Dollars, dimes, and due diligence

The demand for goods and services that was tamped down by the pandemic has exploded, driving up the cost of everything from haircuts, to housing, from steel to silicon chips. Shipping and transportation prices are impacting virtually industry. The domestic inflation rate topped 8 percent in the first quarter. The effect has reached venture capital.

Even though 2021 was a record year for venture investment, with venture funding nearly doubling from 2020 to 2021 and a reported 607 active unicorns in the U.S. (with 75 of those debuting since the first of the year), the winds have shifted. Global venture capital is still up year-over-year, however, first-quarter VC funding fell 13 percent from the fourth quarter of 2021.

It is time for entrepreneurs to recalibrate. Investors aren’t turning away from our asset class. It will take longer than it has to close rounds. Uncertainty in virtually every market makes investors nervous. Expect VCs to demand deeper due diligence at every stage. Previously “committed” investors might change their minds. Certain LLCs may move to the sidelines for a while. Crossover investors, such as hedge funds, may redirect toward stock “bargains.” Don’t expect a foam of IPOs in a market like this.

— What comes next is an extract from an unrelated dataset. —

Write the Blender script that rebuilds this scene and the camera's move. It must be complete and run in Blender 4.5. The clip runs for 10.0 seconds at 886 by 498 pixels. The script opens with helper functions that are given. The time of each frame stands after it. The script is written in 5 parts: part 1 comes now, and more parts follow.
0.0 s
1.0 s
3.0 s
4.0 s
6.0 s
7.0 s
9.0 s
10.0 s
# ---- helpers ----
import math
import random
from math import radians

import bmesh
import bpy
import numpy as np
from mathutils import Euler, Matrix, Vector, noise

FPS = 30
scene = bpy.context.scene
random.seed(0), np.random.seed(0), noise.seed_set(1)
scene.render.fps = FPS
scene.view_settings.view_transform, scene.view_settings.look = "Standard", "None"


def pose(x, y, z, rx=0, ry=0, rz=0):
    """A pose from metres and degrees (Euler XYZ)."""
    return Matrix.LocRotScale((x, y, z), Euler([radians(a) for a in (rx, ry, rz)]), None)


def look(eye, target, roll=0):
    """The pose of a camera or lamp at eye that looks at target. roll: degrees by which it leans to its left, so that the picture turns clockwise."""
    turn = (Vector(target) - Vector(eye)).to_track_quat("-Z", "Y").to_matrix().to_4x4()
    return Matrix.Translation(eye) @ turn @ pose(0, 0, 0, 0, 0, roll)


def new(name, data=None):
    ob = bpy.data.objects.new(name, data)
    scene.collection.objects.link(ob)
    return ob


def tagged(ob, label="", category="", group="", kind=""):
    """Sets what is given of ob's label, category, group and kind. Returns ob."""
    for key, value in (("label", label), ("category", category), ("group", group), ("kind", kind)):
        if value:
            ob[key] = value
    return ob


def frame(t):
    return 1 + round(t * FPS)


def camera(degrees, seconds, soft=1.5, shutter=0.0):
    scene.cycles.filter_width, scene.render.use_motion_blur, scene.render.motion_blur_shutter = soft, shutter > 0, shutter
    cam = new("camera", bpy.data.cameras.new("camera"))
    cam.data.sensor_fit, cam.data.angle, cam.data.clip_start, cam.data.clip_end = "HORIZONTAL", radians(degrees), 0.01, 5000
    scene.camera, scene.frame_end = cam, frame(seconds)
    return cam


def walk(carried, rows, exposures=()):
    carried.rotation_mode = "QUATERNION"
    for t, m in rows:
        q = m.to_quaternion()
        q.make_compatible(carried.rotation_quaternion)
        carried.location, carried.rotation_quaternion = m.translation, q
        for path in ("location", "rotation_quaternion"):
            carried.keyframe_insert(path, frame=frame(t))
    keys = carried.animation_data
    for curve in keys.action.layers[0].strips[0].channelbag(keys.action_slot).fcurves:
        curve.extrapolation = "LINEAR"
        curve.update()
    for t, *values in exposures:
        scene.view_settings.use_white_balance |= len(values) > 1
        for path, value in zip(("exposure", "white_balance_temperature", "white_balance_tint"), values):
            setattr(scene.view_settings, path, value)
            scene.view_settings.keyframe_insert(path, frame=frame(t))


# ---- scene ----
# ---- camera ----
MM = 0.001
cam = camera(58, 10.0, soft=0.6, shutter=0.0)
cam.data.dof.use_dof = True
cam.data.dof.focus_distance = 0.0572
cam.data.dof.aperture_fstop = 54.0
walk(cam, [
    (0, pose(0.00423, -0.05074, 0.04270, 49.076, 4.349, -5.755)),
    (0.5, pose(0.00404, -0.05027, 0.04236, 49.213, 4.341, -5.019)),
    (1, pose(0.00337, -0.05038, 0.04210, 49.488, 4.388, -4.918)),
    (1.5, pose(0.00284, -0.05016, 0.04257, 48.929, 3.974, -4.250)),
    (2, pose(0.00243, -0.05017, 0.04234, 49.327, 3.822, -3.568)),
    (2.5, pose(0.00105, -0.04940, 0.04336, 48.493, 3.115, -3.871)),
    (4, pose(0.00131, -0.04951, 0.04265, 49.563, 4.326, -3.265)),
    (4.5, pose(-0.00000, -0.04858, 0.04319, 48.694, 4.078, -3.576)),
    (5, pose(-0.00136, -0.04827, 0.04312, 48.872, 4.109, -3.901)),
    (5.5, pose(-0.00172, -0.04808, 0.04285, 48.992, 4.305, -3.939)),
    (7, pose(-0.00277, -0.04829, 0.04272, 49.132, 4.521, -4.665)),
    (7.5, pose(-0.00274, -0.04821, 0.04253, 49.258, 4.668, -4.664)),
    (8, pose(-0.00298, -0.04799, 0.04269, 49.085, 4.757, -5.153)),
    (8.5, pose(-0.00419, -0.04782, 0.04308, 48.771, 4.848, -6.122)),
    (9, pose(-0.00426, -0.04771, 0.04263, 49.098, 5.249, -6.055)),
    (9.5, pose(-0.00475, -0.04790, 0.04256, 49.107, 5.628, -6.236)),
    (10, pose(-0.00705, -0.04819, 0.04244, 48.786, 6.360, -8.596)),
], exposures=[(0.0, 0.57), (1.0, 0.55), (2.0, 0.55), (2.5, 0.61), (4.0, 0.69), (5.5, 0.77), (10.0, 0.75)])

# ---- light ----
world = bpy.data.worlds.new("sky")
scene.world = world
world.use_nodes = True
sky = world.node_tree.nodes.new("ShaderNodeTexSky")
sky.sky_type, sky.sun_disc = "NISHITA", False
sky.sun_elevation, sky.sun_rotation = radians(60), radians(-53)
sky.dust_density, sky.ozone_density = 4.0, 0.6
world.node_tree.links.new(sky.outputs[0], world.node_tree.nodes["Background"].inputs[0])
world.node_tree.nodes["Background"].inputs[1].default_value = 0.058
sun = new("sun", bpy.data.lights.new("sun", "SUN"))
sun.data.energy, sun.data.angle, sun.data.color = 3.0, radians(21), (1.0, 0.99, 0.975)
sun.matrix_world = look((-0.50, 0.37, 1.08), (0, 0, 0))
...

It is more important than ever for young companies to preserve cash. Return to the basics. Hold fixed costs to an absolute minimum and treat variable costs like you are spending your own money, which you are. Delay capital purchases. Lease instead of buy. Renegotiate fees and terms with providers. The proliferation of Zoom over travel plus the shift to remote or hybrid work environments–a recent PwC study reports that nearly three-quarters of companies surveyed offer hybrid work schedules–are ideal tools for young companies to manage fixed and variable costs–in this economic environment, setting the base of financially sound practices that will serve the company for years.

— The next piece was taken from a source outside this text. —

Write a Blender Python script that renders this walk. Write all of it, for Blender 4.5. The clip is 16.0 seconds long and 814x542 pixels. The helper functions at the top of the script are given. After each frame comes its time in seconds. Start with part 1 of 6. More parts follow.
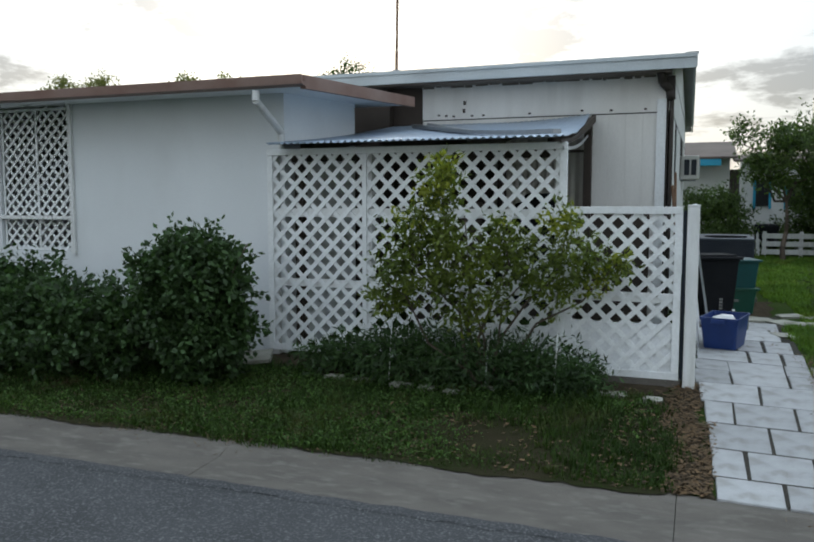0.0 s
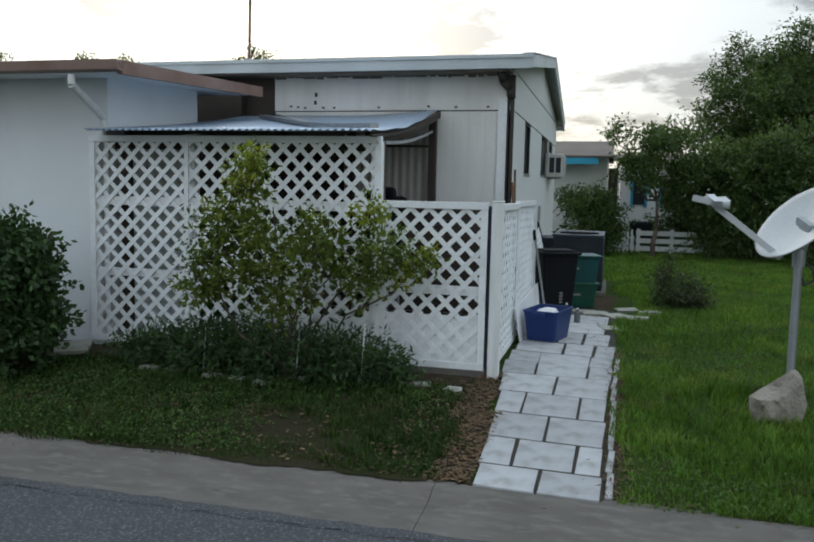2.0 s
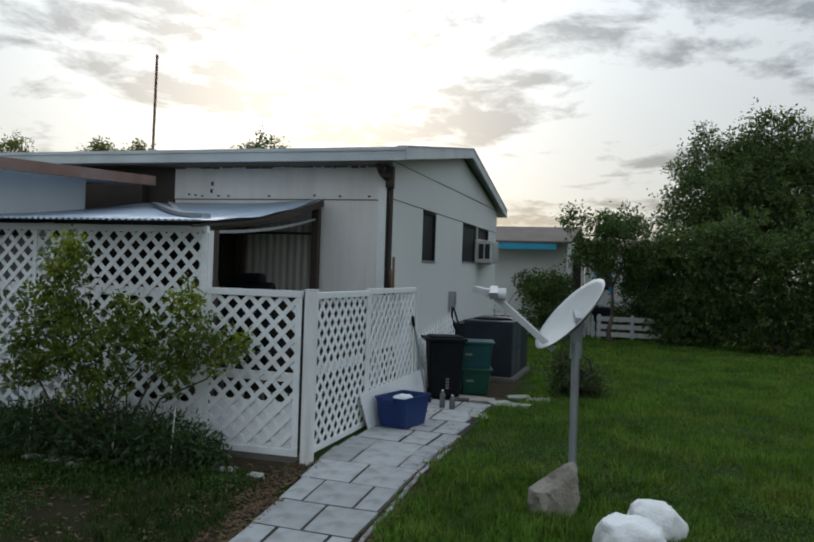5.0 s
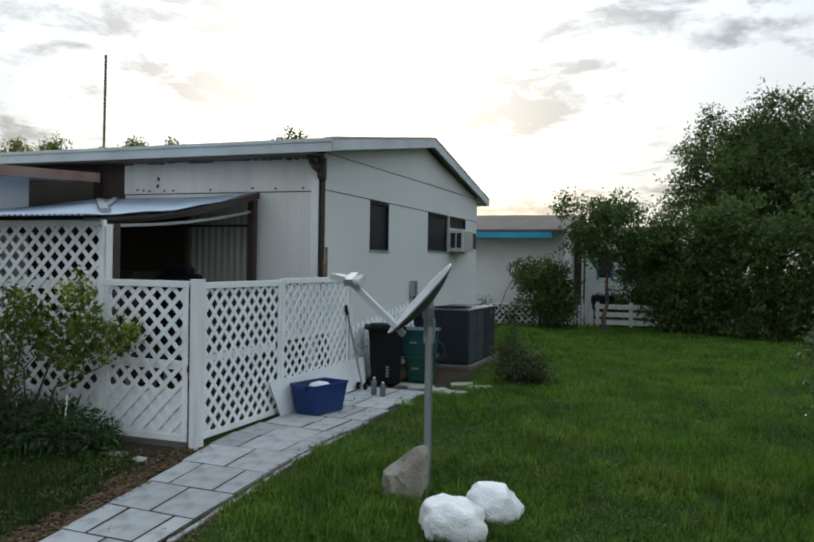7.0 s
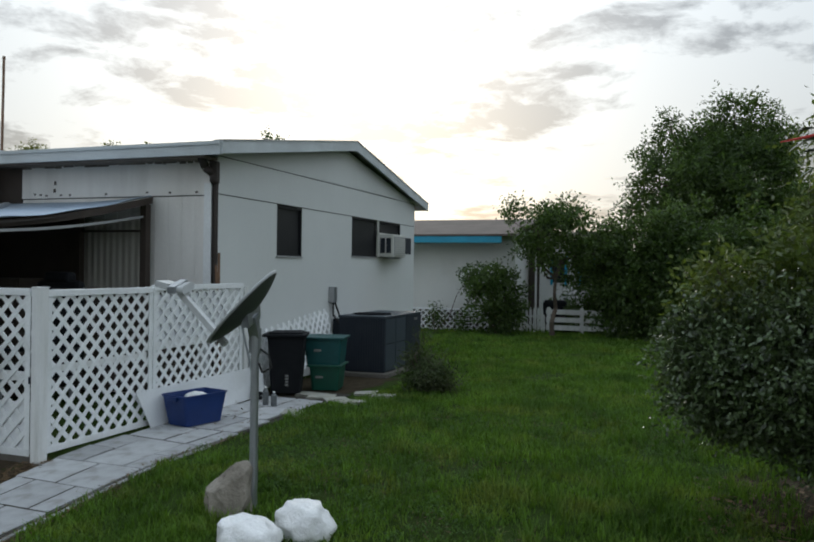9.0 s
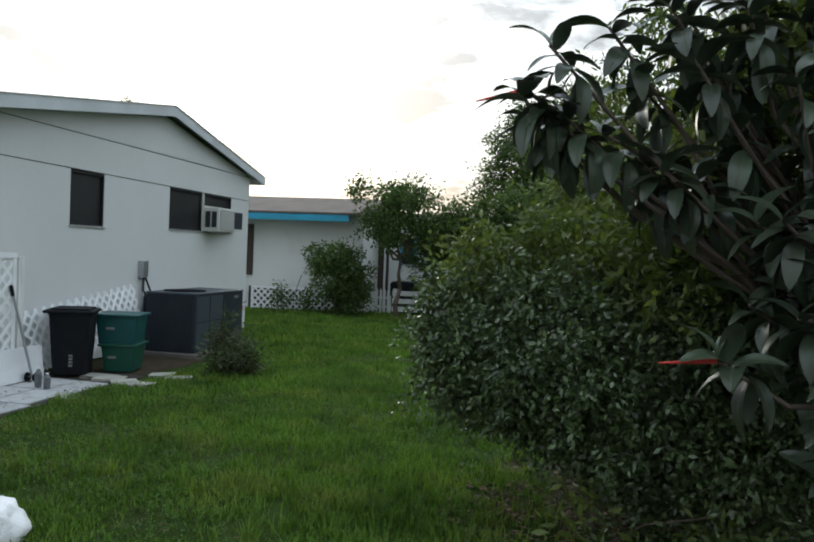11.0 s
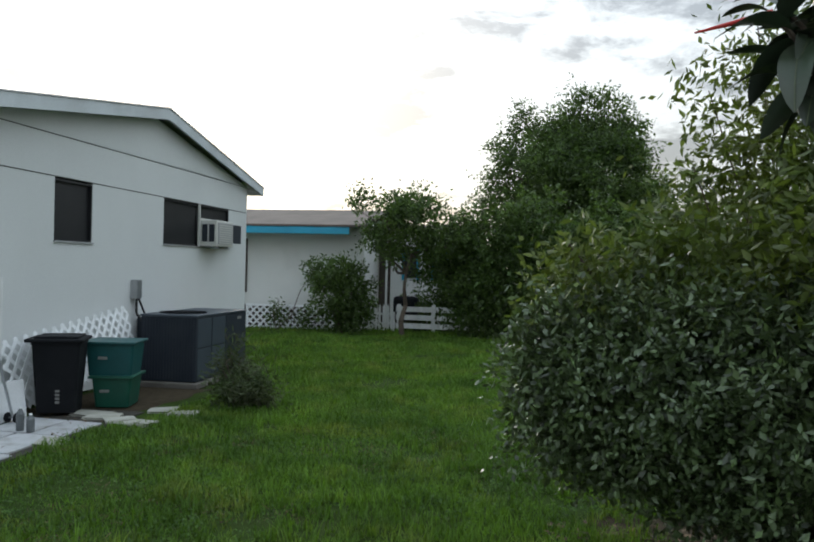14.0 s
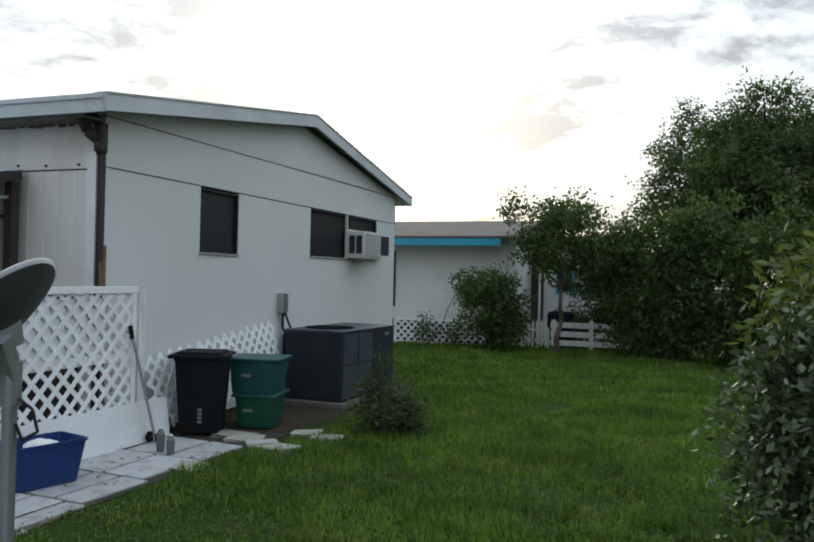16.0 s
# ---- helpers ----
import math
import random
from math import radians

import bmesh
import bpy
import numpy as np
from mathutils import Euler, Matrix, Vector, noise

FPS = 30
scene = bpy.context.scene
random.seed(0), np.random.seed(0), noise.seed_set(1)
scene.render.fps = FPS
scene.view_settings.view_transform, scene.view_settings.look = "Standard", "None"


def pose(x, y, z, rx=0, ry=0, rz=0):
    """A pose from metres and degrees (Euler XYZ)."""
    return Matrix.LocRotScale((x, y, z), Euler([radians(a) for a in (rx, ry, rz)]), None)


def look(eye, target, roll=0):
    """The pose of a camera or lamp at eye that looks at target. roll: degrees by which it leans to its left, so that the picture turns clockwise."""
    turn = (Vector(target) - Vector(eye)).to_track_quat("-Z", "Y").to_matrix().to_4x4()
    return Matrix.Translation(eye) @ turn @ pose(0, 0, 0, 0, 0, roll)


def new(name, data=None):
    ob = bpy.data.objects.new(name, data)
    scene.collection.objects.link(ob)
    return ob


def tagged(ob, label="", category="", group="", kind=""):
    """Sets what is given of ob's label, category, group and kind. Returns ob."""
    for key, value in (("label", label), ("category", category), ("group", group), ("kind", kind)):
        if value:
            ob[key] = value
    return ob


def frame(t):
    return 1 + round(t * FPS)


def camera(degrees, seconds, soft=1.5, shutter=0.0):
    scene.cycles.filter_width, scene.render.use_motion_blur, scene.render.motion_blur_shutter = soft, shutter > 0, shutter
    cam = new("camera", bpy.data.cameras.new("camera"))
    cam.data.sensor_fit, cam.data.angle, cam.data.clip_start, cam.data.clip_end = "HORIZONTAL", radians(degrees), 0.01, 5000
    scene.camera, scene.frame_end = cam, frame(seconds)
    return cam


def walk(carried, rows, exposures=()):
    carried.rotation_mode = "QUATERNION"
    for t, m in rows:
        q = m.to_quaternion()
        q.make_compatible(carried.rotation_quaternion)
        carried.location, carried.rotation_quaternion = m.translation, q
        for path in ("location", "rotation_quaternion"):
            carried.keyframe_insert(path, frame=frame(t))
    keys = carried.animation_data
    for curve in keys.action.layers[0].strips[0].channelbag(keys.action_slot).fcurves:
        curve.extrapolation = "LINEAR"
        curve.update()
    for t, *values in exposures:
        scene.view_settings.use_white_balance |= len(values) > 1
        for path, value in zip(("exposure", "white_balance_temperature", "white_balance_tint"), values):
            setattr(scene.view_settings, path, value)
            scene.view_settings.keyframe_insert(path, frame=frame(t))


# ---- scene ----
cam = camera(54.9, 16.0, 2.0)
PATH = [
    (0, (0.087, 0.199, 1.524), (-0.613, 2.064, 1.344), -0.0),
    (0.5, (0.225, 0.362, 1.525), (-0.379, 2.26, 1.344), 0.3),
    (1, (0.391, 0.424, 1.538), (-0.213, 2.321, 1.35), -0.2),
    (1.5, (0.72, 0.373, 1.539), (0.143, 2.278, 1.344), 1.0),
    (2, (0.962, 0.418, 1.537), (0.46, 2.344, 1.339), 1.3),
    (2.5, (1.185, 0.565, 1.566), (0.666, 2.486, 1.367), 1.1),
    (3, (1.504, 0.549, 1.561), (0.963, 2.464, 1.366), 1.9),
    (3.5, (1.744, 0.594, 1.566), (1.179, 2.506, 1.417), 1.9),
    (4, (1.999, 0.711, 1.617), (1.416, 2.625, 1.621), 1.7),
    (4.5, (2.437, 0.697, 1.631), (1.89, 2.62, 1.639), 2.0),
    (5, (2.753, 0.743, 1.653), (2.179, 2.659, 1.659), 1.9),
    (7.5, (4.484, 1.268, 1.652), (3.784, 3.141, 1.626), 0.8),
    (8, (4.723, 1.45, 1.685), (4.03, 3.326, 1.652), 0.7),
    (10.5, (5.901, 2.28, 1.655), (5.306, 4.188, 1.703), 0.9),
    (11, (6.004, 2.472, 1.64), (5.618, 4.434, 1.597), 2.3),
    (11.5, (6.064, 2.557, 1.62), (5.663, 4.512, 1.497), 2.5),
    (12, (6.062, 2.586, 1.615), (5.617, 4.531, 1.485), 2.1),
    (12.5, (5.905, 2.708, 1.609), (5.559, 4.673, 1.484), 1.7),
    (13, (5.662, 2.983, 1.589), (5.365, 4.957, 1.475), 1.6),
    (13.5, (5.483, 3.284, 1.606), (5.153, 5.256, 1.548), 1.9),
    (14, (5.234, 3.478, 1.625), (4.892, 5.449, 1.617), 1.3),
    (14.5, (5.106, 3.782, 1.596), (4.869, 5.768, 1.591), 1.5),
    (15, (4.972, 4.054, 1.594), (4.719, 6.038, 1.585), 1.6),
    (15.5, (4.824, 4.256, 1.6), (4.508, 6.231, 1.598), 0.7),
    (16, (4.916, 4.299, 1.614), (4.214, 6.172, 1.632), 1.3),
]
walk(cam, [(t, look(eye, target, roll)) for t, eye, target, roll in PATH],
     [(0, 0.32), (1.5, 0.27), (3, 0.05), (3.5, -0.3), (4, -0.35), (5, -0.2), (7.5, 0.1), (8, 0.1), (10.3, -0.35), (10.8, -0.2), (11, 0.35), (11.5, 1.15), (12, 1.4), (12.5, 1.6), (13, 1.55), (13.5, 0.65), (14, 0.4), (15, 0.35), (15.5, 0.35), (16, 0.2)])

# ---------------------------------------------------------------- world, sun
SUN_AZ, SUN_EL = -24.0, 17.0           # degrees from +y towards +x; above the horizon
SUN_DIR = Vector((math.sin(radians(SUN_AZ)) * math.cos(radians(SUN_EL)), math.cos(radians(SUN_AZ)) * math.cos(radians(SUN_EL)), math.sin(radians(SUN_EL))))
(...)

Talent is a startup’s most crucial asset

We are coaching our portfolio companies that it is more important than ever to build out and execute their talent strategies earlier in the current competitive talent environment. Whether customers are happy or not,  whether industry sectors are boom or bust, or whether the market for talent is tipped toward the employer or employee, people are always a startup’s secret sauce.

A decade of workplace change has been compressed into a matter of months. Young companies don’t have decades of business practices to rework. Founders and startup hiring managers have a generational opportunity to develop new ideas that take clever advantage of the many ways that organizations and management practices have changed. They can start from the default of remote-first or hybrid work. They can look at the entire world as their source of talent. Geographic disadvantages (and advantages) are going away. Instead of overcoming cost-of-living or a shortage of engineers, startups can focus on building cultures that support cohesive and connected teams no matter where the employees work.

Generation Z is a talent powerhouse. Thanks to the recession and pandemic, these self-sufficient digital names are realistic and value financial security. Invest in technology to support online collaboration. Multiply the impact with a cadence of strategic in-person meetings. Generation Z is the most racially diverse generation yet. Aggressively recruit in underserved communities. Use internships to draw Gen Z into your talent pipeline while still in school. While making inroads with Gen Z, don’t ignore other cohorts. Scout non-traditional sources for talent–organizations that train people for a new field. In Columbus, we have a coding boot camp, Color Coded Labs, which finds, trains, and sets people of color up at companies ready to innovate at a grander scale.

Putting business school hypotheticals into action

 There is no way to learn about how inherently risky entrepreneurial businesses are until you become an entrepreneur. No matter how ideally a solution solves a big problem for a customer, market validation will call for pivots. Startups seldom complete product development ahead of plan in the most successful prototypes. It always takes longer to close a deal than any founder expects. Some can manage some risks; others are beyond our control. Savvy entrepreneurs anticipate and plan for both.